On Sunday afternoon, Eric and I meandered over to a neighboring town for an afternoon of exploring (and, for Eric, playing with our new manual-transmission car!) We drove up steep mountains passes, enjoyed spectacular views of the sprawling plains, and took close-up looks at colorful bugs and butterflies.
While stopping for a break at a local inn, however, we stumbled upon the most charming scene of the day. There, nestled under the rafters of an outdoor porch, dozens of barn swallows dove and swooped gracefully around their nesting sites. Each dome-shaped nest was crafted purely from dried mud, with a small hole as the entry-way... and each small hole was crested in a grey puff of fluff. We watched in amazement as four or five miniature yellow beaks popped out of each fluff-ball! Meanwhile, mother birds perched carefully on the nests' edges to feed their little ones before swooping off again into the expansive blue sky.

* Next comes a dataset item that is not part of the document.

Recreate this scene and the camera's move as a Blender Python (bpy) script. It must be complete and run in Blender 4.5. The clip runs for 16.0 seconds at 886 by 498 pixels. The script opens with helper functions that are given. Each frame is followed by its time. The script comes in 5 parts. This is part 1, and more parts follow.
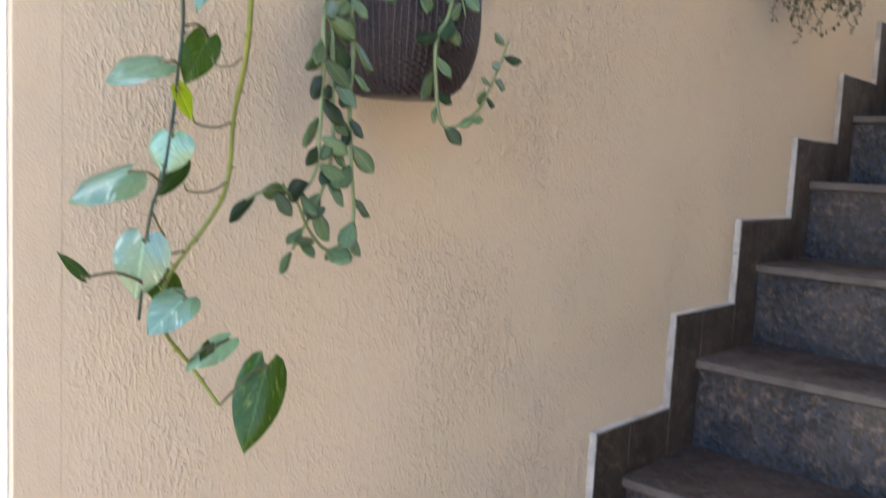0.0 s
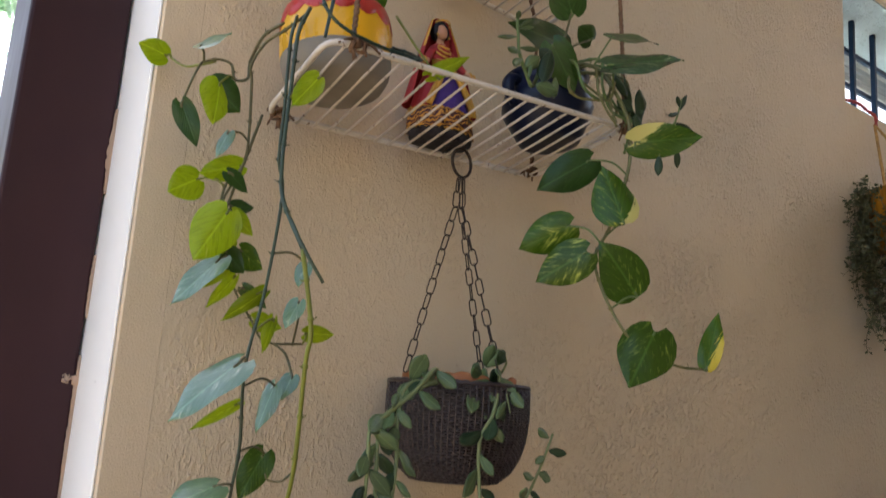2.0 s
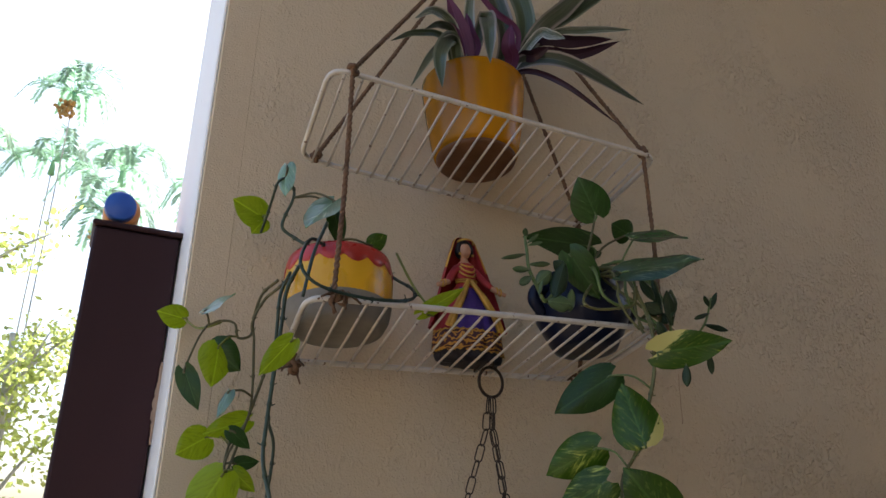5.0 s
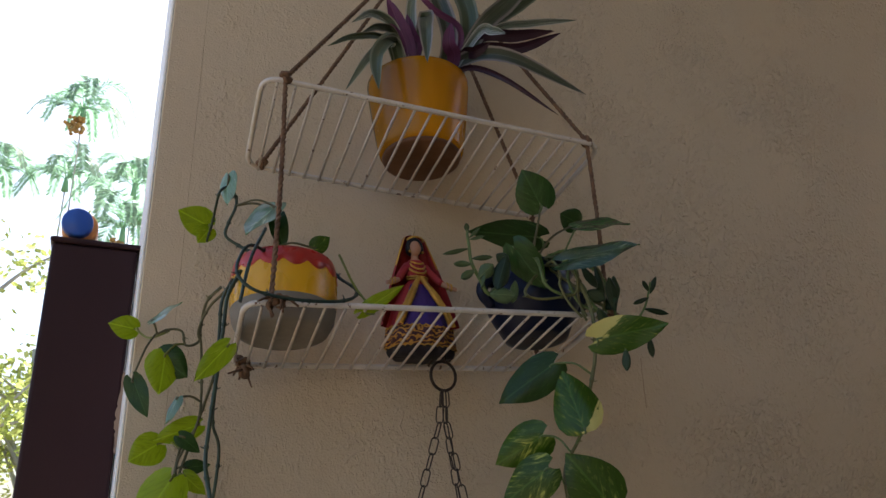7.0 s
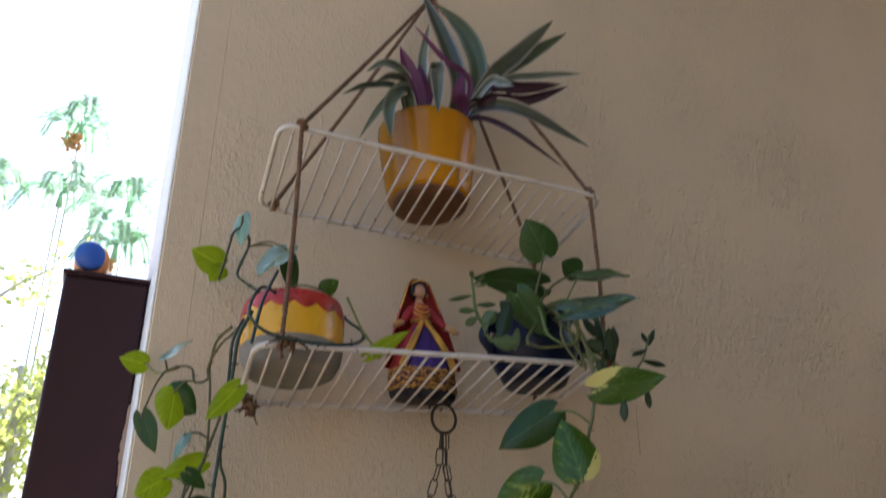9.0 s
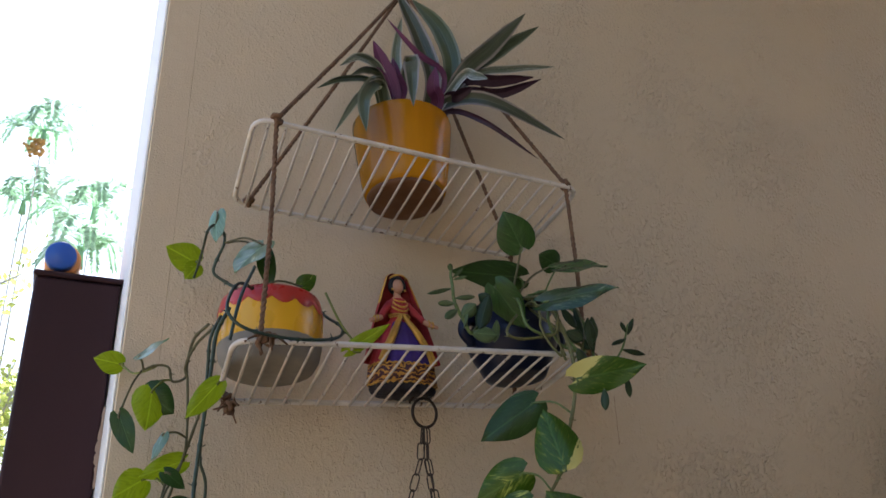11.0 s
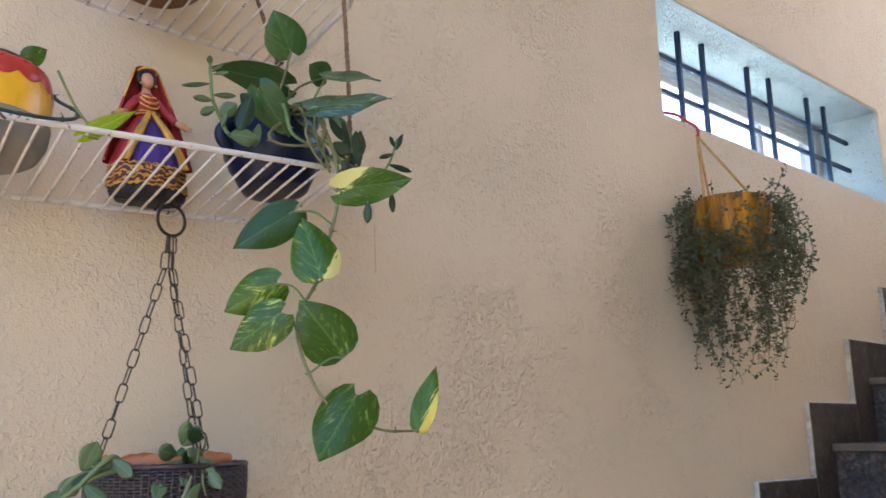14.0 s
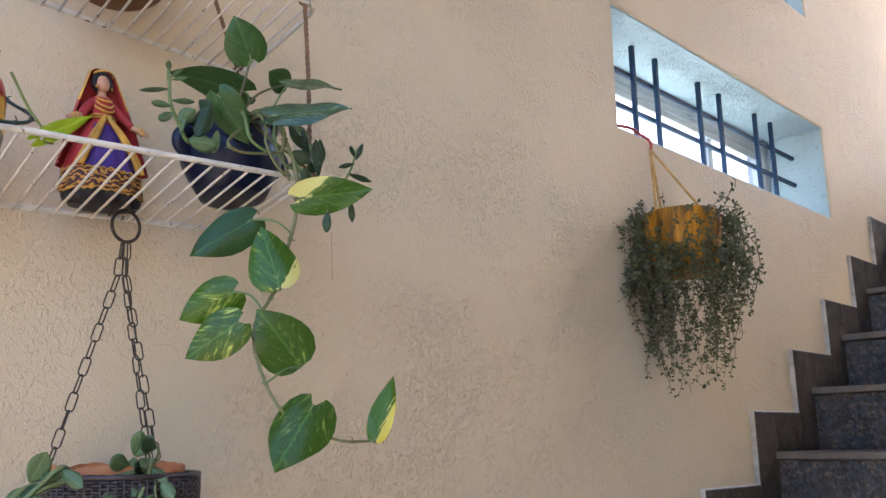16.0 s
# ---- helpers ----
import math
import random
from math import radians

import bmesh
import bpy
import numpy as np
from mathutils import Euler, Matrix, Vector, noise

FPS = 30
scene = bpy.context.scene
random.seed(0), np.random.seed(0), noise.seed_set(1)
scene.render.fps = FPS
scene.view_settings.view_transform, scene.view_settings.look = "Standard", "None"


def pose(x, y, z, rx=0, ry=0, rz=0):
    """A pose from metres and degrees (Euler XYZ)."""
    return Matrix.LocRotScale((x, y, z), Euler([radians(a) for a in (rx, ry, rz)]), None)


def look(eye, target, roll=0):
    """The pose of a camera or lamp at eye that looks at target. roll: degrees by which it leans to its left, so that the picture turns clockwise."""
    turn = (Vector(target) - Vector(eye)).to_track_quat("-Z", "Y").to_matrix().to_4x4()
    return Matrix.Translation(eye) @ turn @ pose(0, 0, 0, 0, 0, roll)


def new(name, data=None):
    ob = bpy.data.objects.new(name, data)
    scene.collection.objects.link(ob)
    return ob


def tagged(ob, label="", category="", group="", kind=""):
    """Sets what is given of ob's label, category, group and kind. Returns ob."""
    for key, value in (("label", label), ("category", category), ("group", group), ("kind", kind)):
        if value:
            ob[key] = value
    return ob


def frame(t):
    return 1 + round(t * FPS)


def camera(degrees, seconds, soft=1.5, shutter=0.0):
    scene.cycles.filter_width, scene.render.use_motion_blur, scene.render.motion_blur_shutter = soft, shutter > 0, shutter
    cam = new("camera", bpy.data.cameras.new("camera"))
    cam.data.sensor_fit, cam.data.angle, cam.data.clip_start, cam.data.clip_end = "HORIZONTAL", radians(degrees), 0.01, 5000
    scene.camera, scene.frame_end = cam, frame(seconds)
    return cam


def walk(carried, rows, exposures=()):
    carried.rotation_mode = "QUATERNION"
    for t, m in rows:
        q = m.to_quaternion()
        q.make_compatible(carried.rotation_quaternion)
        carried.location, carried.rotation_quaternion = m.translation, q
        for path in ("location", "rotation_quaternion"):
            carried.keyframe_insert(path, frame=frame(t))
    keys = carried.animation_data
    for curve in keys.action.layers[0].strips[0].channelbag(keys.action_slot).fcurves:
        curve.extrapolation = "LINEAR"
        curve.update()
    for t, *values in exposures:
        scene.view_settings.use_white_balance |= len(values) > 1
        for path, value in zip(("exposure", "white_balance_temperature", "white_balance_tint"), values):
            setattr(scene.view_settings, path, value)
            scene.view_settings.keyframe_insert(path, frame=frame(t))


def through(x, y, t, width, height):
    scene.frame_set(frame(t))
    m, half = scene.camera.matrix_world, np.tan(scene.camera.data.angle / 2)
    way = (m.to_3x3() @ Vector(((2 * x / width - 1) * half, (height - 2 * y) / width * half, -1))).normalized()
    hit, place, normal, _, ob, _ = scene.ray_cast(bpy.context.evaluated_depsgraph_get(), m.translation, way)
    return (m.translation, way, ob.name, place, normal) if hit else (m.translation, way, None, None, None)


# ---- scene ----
cam = camera(55.1, 16.0, shutter=0.4)
PATH = [
    (0, (0.0021, -0.0074, 1.4470), (1.4190, 1.3037, 1.2452), 2.9),
    (0.5, (-0.0079, -0.0292, 1.4820), (1.3314, 1.3760, 1.4956), 3.3),
    (1, (-0.0034, -0.0681, 1.5316), (1.2748, 1.3818, 1.7082), 4.2),
    (1.5, (0.0015, -0.0904, 1.5617), (1.2291, 1.3847, 1.8538), 4.3),
    (2, (0.0161, -0.1098, 1.5782), (1.1738, 1.4012, 1.9596), 3.9),
    (2.5, (-0.0014, -0.0952, 1.6112), (1.1564, 1.3876, 2.0886), 3.4),
    (3, (0.0093, -0.1059, 1.6548), (1.1447, 1.3847, 2.1614), 2.3),
    (3.5, (0.0694, -0.1661, 1.6723), (1.0283, 1.4100, 2.2750), 3.6),
    (5.8, (0.2111, -0.2495, 1.6898), (0.8895, 1.4459, 2.3468), 1.3),
    (6, (0.2208, -0.2592, 1.6878), (0.9031, 1.4362, 2.3419), 0.8),
    (6.5, (0.2422, -0.2699, 1.6869), (0.9264, 1.4245, 2.3419), -0.0),
    (7, (0.2519, -0.2787, 1.6859), (0.9361, 1.4168, 2.3361), -0.3),
    (7.5, (0.2577, -0.2854, 1.6830), (0.9225, 1.4206, 2.3264), 0.1),
    (8, (0.2431, -0.2845, 1.6849), (0.9128, 1.4274, 2.3070), 0.4),
    (8.5, (0.2422, -0.2854, 1.6801), (0.9225, 1.4265, 2.2924), 1.1),
    (9, (0.2237, -0.3039, 1.6966), (0.9157, 1.3653, 2.4069), 1.4),
    (9.2, (0.2208, -0.3126, 1.6975), (0.9089, 1.3275, 2.4739), 1.3),
    (11.3, (0.2179, -0.2854, 1.6849), (0.9836, 1.3634, 2.3633), -0.5),
    (11.5, (0.2257, -0.2777, 1.6801), (0.9972, 1.3838, 2.3206), -0.4),
    (12, (0.2548, -0.2447, 1.6704), (1.0661, 1.4168, 2.2594), -0.1),
    (12.5, (0.2373, -0.2136, 1.6548), (1.1981, 1.3964, 2.1575), -0.2),
    (13, (0.2499, -0.2030, 1.6412), (1.3078, 1.3634, 2.0828), -0.2),
    (13.5, (0.2354, -0.2204, 1.6442), (1.3970, 1.2770, 2.0663), -0.6),
    (14, (0.2519, -0.2311, 1.6432), (1.5009, 1.1936, 2.0615), -0.8),
    (14.5, (0.2558, -0.2301, 1.6461), (1.5504, 1.1547, 2.0634), -0.7),
    (15, (0.2529, -0.2292, 1.6451), (1.5669, 1.1353, 2.0673), -0.7),
    (15.5, (0.2461, -0.2292, 1.6451), (1.5698, 1.1237, 2.0741), -0.8),
    (16, (0.2431, -0.2301, 1.6480), (1.5708, 1.1188, 2.0770), -0.7),
]
EXPOSURES = [(0.0, 2.93, 5730, 10), (0.5, 2.83, 5830, 10), (1.0, 2.25, 6480, 10), (2.0, 1.98, 6580, 10), (3.0, 1.85, 6430, 10), (3.5, 1.74, 6130, 10), (6.0, 1.07, 6120, 10), (7.0, 1.06, 6180, 10), (8.0, 1.27, 6100, 10), (8.5, 1.26, 6000, 10), (9.0, 1.65, 5980, 10), (11.5, 1.54, 5980, 10), (12.0, 1.61, 6180, 10), (12.5, 2.06, 6280, 10), (13.0, 2.54, 5730, 10), (14.5, 2.83, 5630, 10), (16.0, 2.82, 5580, 10)]
walk(cam, [(t, look(eye, target, roll)) for t, eye, target, roll in PATH], EXPOSURES)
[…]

I don't think I have ever seen so many baby birds at once in my life! (During the handful of minutes we gazed at the birds, upwards of six-dozen babies peeked out at us!) And I later learned that Sunday's sighting was, indeed, a rare treat. Barn swallows only spend twenty to thirty days in the nest before learning to fly away on their own. I felt extremely grateful to have stumbled upon the nests during this special month... when the peaceful porch of a south Texas inn was transformed into a bustling, chattering baby-bird nursery!
2 comments:
Those are fabulous photos, Jen! What a great discovery.
I must confess I didn't actually take these photos -- I found them (as I do sometimes find my pictures) on google images. They are great shots that capture just the way the birds looked, though!
[Incidentally, Eric and I returned to this site last Sunday and it was a veritable ghost town -- silent and uninhabited. A few hundred yards from the nesting sites, however, we spied several swallows darting about & could have sworn some were just a bit too tiny for ordinary swallows. Were they the babies almost-all-grown-up? Who knows... but we like to think so!]